Task directions: Below is some material; set it all down exactly, apart from the pictures.

Excerpt from a dataset:

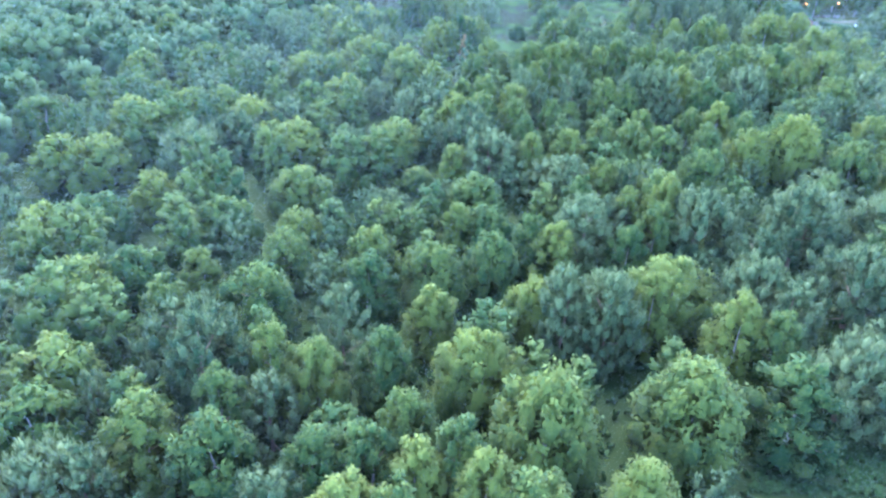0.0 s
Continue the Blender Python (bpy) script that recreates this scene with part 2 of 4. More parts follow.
def smooth_line(pts, n=6):
    """Points along a gentle curve through pts."""
    p = [Vector((*q, 0)) for q in pts]
    p = [2 * p[0] - p[1]] + p + [2 * p[-1] - p[-2]]
    out = []
    for a, b, c, d in zip(p, p[1:], p[2:], p[3:]):
        for k in range(n):
            t = k / n
            out.append(0.5 * (2 * b + (c - a) * t + (2 * a - 5 * b + 4 * c - d) * t * t + (3 * b - a - 3 * c + d) * t ** 3))
    return out + [p[-2]]


WAYS = []


def strip(name, pts, width, mat, lift, label, category="path", rough_edge=0.25):
    """A way of that width along pts, laid on the land, with uneven edges."""
    line = smooth_line(pts)
    if category == "path":
        WAYS.append((line, width))
    V, T = [], []
    for i, q in enumerate(line):
        d = (line[min(i + 1, len(line) - 1)] - line[max(i - 1, 0)]).normalized()
        s = Vector((d.y, -d.x, 0))
        for k in range(5):
            w = (k / 4 - 0.5) * width * (1 + rough_edge * (random.random() - 0.5) * 2)
            p = q + s * w
            V.append((p.x, p.y, gz(p.x, p.y) + lift))
        if i:
            for k in range(4):
                a = (i - 1) * 5 + k
                T += [(a, a + 1, a + 6), (a, a + 6, a + 5)]
    me = fast_mesh(name, V, T, mat)
    return tagged(new(name, me), label, category, kind="structure")


HEATH = [(-12, 262), (-2, 266), (10, 277), (27, 281), (40, 286), (47, 279), (63, 258), (65, 246), (62, 233), (70, 231), (78, 225), (85, 215), (84, 206), (74, 203), (63, 203), (60, 190), (60, 174), (55, 163), (47, 163), (45, 178), (34, 186), (27, 184), (26, 174), (20, 166), (10, 160), (-2, 158), (-10, 166), (-14, 190), (-20, 206), (-32, 246)]
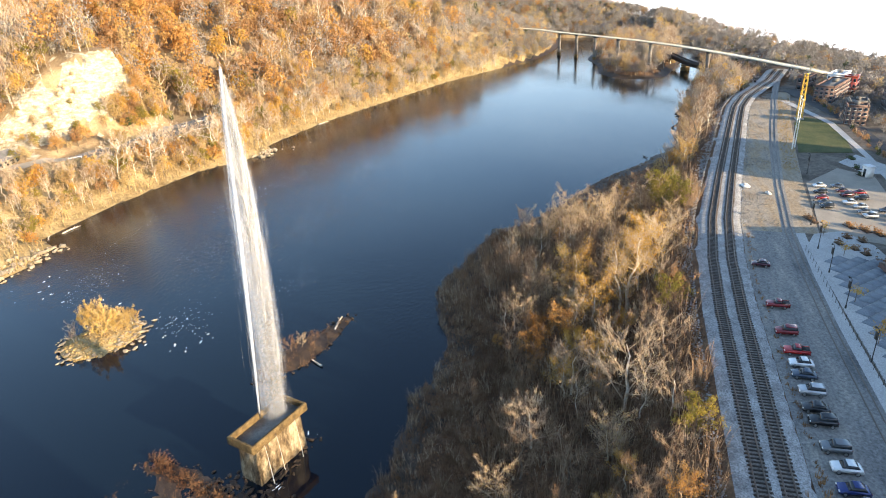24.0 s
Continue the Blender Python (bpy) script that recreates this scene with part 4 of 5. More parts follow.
woods(170, (85, 330), (-95, -30), lambda P: inside(P, NEAR_LAND) & (away(P, NEAR_SHORE, False) > np.interp(P[:, 0], [120, 150, 172], [12, 11, 2])) & (P[:, 1] > np.interp(P[:, 0], TRACK_X, TRACK_Y) + 6) & (P[:, 0] > 120), lambda x, y: [2.0, 2.5, 0.1, 0.2, 1.6, 0.4, 0.3, 0.0, 3.0], (0.6, 1.0))
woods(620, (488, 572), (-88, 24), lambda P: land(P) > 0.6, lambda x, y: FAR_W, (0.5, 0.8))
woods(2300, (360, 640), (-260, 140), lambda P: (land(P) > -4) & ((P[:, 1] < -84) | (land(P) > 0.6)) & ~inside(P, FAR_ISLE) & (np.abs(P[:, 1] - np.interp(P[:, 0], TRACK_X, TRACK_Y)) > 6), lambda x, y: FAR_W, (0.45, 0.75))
# low brush over the near bank and along the shores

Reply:
0.0 s
Continue the Blender Python (bpy) script that recreates this scene with part 2 of 4. More parts follow.
def smooth_line(pts, n=6):
    """Points along a gentle curve through pts."""
    p = [Vector((*q, 0)) for q in pts]
    p = [2 * p[0] - p[1]] + p + [2 * p[-1] - p[-2]]
    out = []
    for a, b, c, d in zip(p, p[1:], p[2:], p[3:]):
        for k in range(n):
            t = k / n
            out.append(0.5 * (2 * b + (c - a) * t + (2 * a - 5 * b + 4 * c - d) * t * t + (3 * b - a - 3 * c + d) * t ** 3))
    return out + [p[-2]]


WAYS = []


def strip(name, pts, width, mat, lift, label, category="path", rough_edge=0.25):
    """A way of that width along pts, laid on the land, with uneven edges."""
    line = smooth_line(pts)
    if category == "path":
        WAYS.append((line, width))
    V, T = [], []
    for i, q in enumerate(line):
        d = (line[min(i + 1, len(line) - 1)] - line[max(i - 1, 0)]).normalized()
        s = Vector((d.y, -d.x, 0))
        for k in range(5):
            w = (k / 4 - 0.5) * width * (1 + rough_edge * (random.random() - 0.5) * 2)
            p = q + s * w
            V.append((p.x, p.y, gz(p.x, p.y) + lift))
        if i:
            for k in range(4):
                a = (i - 1) * 5 + k
                T += [(a, a + 1, a + 6), (a, a + 6, a + 5)]
    me = fast_mesh(name, V, T, mat)
    return tagged(new(name, me), label, category, kind="structure")


HEATH = [(-12, 262), (-2, 266), (10, 277), (27, 281), (40, 286), (47, 279), (63, 258), (65, 246), (62, 233), (70, 231), (78, 225), (85, 215), (84, 206), (74, 203), (63, 203), (60, 190), (60, 174), (55, 163), (47, 163), (45, 178), (34, 186), (27, 184), (26, 174), (20, 166), (10, 160), (-2, 158), (-10, 166), (-14, 190), (-20, 206), (-32, 246)]
24.0 s
Continue the Blender Python (bpy) script that recreates this scene with part 4 of 5. More parts follow.
woods(170, (85, 330), (-95, -30), lambda P: inside(P, NEAR_LAND) & (away(P, NEAR_SHORE, False) > np.interp(P[:, 0], [120, 150, 172], [12, 11, 2])) & (P[:, 1] > np.interp(P[:, 0], TRACK_X, TRACK_Y) + 6) & (P[:, 0] > 120), lambda x, y: [2.0, 2.5, 0.1, 0.2, 1.6, 0.4, 0.3, 0.0, 3.0], (0.6, 1.0))
woods(620, (488, 572), (-88, 24), lambda P: land(P) > 0.6, lambda x, y: FAR_W, (0.5, 0.8))
woods(2300, (360, 640), (-260, 140), lambda P: (land(P) > -4) & ((P[:, 1] < -84) | (land(P) > 0.6)) & ~inside(P, FAR_ISLE) & (np.abs(P[:, 1] - np.interp(P[:, 0], TRACK_X, TRACK_Y)) > 6), lambda x, y: FAR_W, (0.45, 0.75))
# low brush over the near bank and along the shores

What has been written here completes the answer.